— DATA —
□ □ □ □ □ □ □
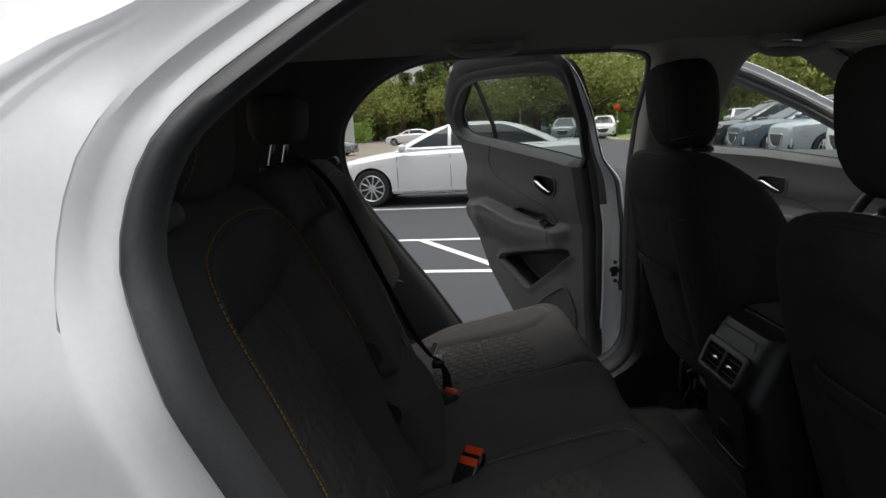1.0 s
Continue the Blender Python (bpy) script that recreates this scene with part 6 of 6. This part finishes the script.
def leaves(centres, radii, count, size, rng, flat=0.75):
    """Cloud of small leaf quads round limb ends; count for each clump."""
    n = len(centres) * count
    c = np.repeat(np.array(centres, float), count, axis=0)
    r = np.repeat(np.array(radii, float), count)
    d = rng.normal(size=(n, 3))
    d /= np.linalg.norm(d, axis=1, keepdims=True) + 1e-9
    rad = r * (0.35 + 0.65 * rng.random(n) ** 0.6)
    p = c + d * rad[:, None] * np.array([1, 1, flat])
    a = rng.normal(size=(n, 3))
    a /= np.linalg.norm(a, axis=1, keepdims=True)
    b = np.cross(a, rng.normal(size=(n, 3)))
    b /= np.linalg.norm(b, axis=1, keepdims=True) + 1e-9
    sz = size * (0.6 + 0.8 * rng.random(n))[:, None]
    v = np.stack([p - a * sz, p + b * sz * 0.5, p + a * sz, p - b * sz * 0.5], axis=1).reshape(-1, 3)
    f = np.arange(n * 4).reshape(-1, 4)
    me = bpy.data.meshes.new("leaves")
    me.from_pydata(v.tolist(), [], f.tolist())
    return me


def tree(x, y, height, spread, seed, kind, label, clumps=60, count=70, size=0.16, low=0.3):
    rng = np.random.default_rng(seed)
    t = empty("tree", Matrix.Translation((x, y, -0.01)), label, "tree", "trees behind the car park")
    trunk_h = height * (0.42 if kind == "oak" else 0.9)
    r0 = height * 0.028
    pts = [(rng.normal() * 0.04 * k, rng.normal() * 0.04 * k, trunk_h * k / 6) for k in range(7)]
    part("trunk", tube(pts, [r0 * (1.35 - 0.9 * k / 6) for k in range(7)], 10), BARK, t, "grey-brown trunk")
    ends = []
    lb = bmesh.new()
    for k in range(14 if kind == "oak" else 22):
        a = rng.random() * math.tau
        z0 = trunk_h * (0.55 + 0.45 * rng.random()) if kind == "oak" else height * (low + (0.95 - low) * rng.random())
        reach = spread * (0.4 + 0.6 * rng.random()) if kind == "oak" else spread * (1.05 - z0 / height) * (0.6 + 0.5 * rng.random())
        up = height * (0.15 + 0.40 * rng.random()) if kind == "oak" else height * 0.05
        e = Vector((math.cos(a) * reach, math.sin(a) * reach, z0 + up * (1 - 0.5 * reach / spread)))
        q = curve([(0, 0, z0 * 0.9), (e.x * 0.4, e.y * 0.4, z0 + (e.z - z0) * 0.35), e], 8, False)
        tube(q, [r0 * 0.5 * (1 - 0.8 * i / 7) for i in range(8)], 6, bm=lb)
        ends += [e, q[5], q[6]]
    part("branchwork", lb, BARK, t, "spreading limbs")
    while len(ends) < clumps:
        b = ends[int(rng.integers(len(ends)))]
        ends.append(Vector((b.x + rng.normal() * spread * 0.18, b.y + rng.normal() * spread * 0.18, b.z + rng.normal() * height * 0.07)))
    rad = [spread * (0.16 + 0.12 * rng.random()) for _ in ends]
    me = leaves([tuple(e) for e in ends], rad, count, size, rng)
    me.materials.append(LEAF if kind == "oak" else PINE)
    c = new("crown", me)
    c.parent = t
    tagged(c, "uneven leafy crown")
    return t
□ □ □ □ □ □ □
— PROBLEM —
Without the pictures, copy the material exactly as given.

— OUTPUT OF THE EXERCISE —
1.0 s
Continue the Blender Python (bpy) script that recreates this scene with part 6 of 6. This part finishes the script.
def leaves(centres, radii, count, size, rng, flat=0.75):
    """Cloud of small leaf quads round limb ends; count for each clump."""
    n = len(centres) * count
    c = np.repeat(np.array(centres, float), count, axis=0)
    r = np.repeat(np.array(radii, float), count)
    d = rng.normal(size=(n, 3))
    d /= np.linalg.norm(d, axis=1, keepdims=True) + 1e-9
    rad = r * (0.35 + 0.65 * rng.random(n) ** 0.6)
    p = c + d * rad[:, None] * np.array([1, 1, flat])
    a = rng.normal(size=(n, 3))
    a /= np.linalg.norm(a, axis=1, keepdims=True)
    b = np.cross(a, rng.normal(size=(n, 3)))
    b /= np.linalg.norm(b, axis=1, keepdims=True) + 1e-9
    sz = size * (0.6 + 0.8 * rng.random(n))[:, None]
    v = np.stack([p - a * sz, p + b * sz * 0.5, p + a * sz, p - b * sz * 0.5], axis=1).reshape(-1, 3)
    f = np.arange(n * 4).reshape(-1, 4)
    me = bpy.data.meshes.new("leaves")
    me.from_pydata(v.tolist(), [], f.tolist())
    return me


def tree(x, y, height, spread, seed, kind, label, clumps=60, count=70, size=0.16, low=0.3):
    rng = np.random.default_rng(seed)
    t = empty("tree", Matrix.Translation((x, y, -0.01)), label, "tree", "trees behind the car park")
    trunk_h = height * (0.42 if kind == "oak" else 0.9)
    r0 = height * 0.028
    pts = [(rng.normal() * 0.04 * k, rng.normal() * 0.04 * k, trunk_h * k / 6) for k in range(7)]
    part("trunk", tube(pts, [r0 * (1.35 - 0.9 * k / 6) for k in range(7)], 10), BARK, t, "grey-brown trunk")
    ends = []
    lb = bmesh.new()
    for k in range(14 if kind == "oak" else 22):
        a = rng.random() * math.tau
        z0 = trunk_h * (0.55 + 0.45 * rng.random()) if kind == "oak" else height * (low + (0.95 - low) * rng.random())
        reach = spread * (0.4 + 0.6 * rng.random()) if kind == "oak" else spread * (1.05 - z0 / height) * (0.6 + 0.5 * rng.random())
        up = height * (0.15 + 0.40 * rng.random()) if kind == "oak" else height * 0.05
        e = Vector((math.cos(a) * reach, math.sin(a) * reach, z0 + up * (1 - 0.5 * reach / spread)))
        q = curve([(0, 0, z0 * 0.9), (e.x * 0.4, e.y * 0.4, z0 + (e.z - z0) * 0.35), e], 8, False)
        tube(q, [r0 * 0.5 * (1 - 0.8 * i / 7) for i in range(8)], 6, bm=lb)
        ends += [e, q[5], q[6]]
    part("branchwork", lb, BARK, t, "spreading limbs")
    while len(ends) < clumps:
        b = ends[int(rng.integers(len(ends)))]
        ends.append(Vector((b.x + rng.normal() * spread * 0.18, b.y + rng.normal() * spread * 0.18, b.z + rng.normal() * height * 0.07)))
    rad = [spread * (0.16 + 0.12 * rng.random()) for _ in ends]
    me = leaves([tuple(e) for e in ends], rad, count, size, rng)
    me.materials.append(LEAF if kind == "oak" else PINE)
    c = new("crown", me)
    c.parent = t
    tagged(c, "uneven leafy crown")
    return t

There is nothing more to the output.